Em entrevista ao jornal Público, de 19.05.13, à pergunta se há o risco de cairmos de novo na tentação de pensar que o Brasil ou Angola são a alternativa à Europa, diz: “Valemos no mundo o que valemos na Europa. E eles, no Brasil, ligam-nos pouco. É uma coisa mais lírica. (…)  Querem ser os americanos do Sul. O engraçado é que o paradigma da Península Ibérica inverte-se do outro lado. É o Brasil e a língua portuguesa que querem dominar a região. É uma coisa quase mecânica, quase natural”. Acrescenta: “Ficam muito encantados quando vêm aqui, que lhes parece uma coisa familiar. Falamos a mesma língua, o que já é uma coisa fabulosa, que é uma coisa que já nos ultrapassa porque já não somos os sujeitos dessa língua. O nosso futuro enquanto língua portuguesa está assegurado no Brasil”.

 

Brasil que, também nesta perspetiva, se converte/rá num novo centro, num novo centro imperial linguístico através de um idioma comum a falantes de várias latitudes, através  da língua portuguesa, após tempos idos, ter sido a sede da transferência do centro imperial de Lisboa para o Rio de Janeiro com a corte de D. João VI alimentando, para outros, o novo sonho e a realidade de que aí se situa o futuro de Portugal, dado que este aí se projetou, ampliou, transformou e tem a sua condição e conclusão natural por excelência.

 

Conclui-se que são e serão os descendentes das antigas colónias da antiga Europa imperial os novos impérios linguísticos do futuro, à semelhança do que sucede com a liderança atual dos Estados Unidos da América.[1] O que pode ir para lá do idioma, compatibilizando-se e adaptando-se, com o evoluir dos tempos, por exemplo, com a Europa, de que somos parte.

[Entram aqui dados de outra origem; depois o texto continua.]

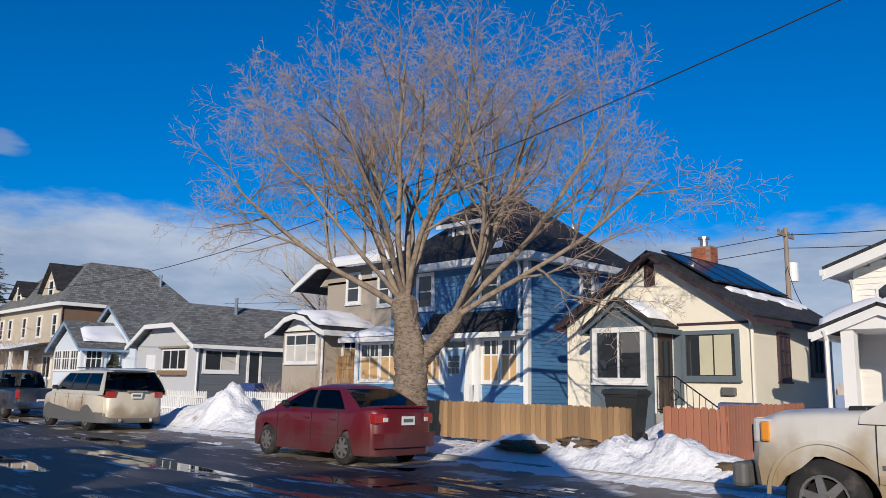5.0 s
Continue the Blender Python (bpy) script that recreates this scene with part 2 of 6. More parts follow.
BLUE_TRIM = mat("pale_blue_paint", (0.22, 0.36, 0.52), 0.55, 0.06, 2)
WHITE = mat("white_trim_paint", (0.78, 0.78, 0.76), 0.5, 0.05, 2, 0.1, 40)
WHITE_SIDING = mat("white_siding", (0.80, 0.79, 0.74), 0.5, 0.04, 1.0, random=0.03)
TAN = mat("tan_stucco", (0.40, 0.35, 0.29), 0.85, 0.06, 1.2, 0.5, 110)
TAN_LIGHT = mat("light_tan_siding", (0.52, 0.45, 0.35), 0.7, 0.08, 1.2)
GREY_LIGHT = mat("light_grey_stucco", (0.50, 0.51, 0.52), 0.85, 0.05, 1.2, 0.4, 110)
GREY_DARK = mat("dark_grey_siding", (0.115, 0.128, 0.145), 0.55, 0.06, 1.5, random=0.05)
PALE = mat("pale_blue_siding", (0.60, 0.66, 0.72), 0.6, 0.05, 1.2)
ROOF_DARK = mat("dark_shingles", (0.032, 0.032, 0.036), 0.85, 0.35, 5, 0.9, 22, stretch=(1, 1, 2), dirt=(0.6, 0.62, 0.66), dirt_scale=0.55, dirt_lo=0.74, dirt_hi=0.78, shingle=0.35)
ROOF_GREY = mat("grey_shingles", (0.185, 0.19, 0.185), 0.9, 0.4, 5, 0.9, 22, stretch=(1, 1, 2), shingle=0.38)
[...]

E com um europeísmo de que Eduardo Lourenço sempre foi fortemente convicto, mas de cujo êxito, por agora, já não está tão convencido.  

 

28.03.2017 

Joaquim Miguel De Morgado Patrício 

 

[1] Ver, neste blogue do CNC, um texto nosso, publicado em 25.08.16, sobre A Língua Portuguesa no Mundo XII - Da Europa Imperial aos Novos Impérios Linguísticos.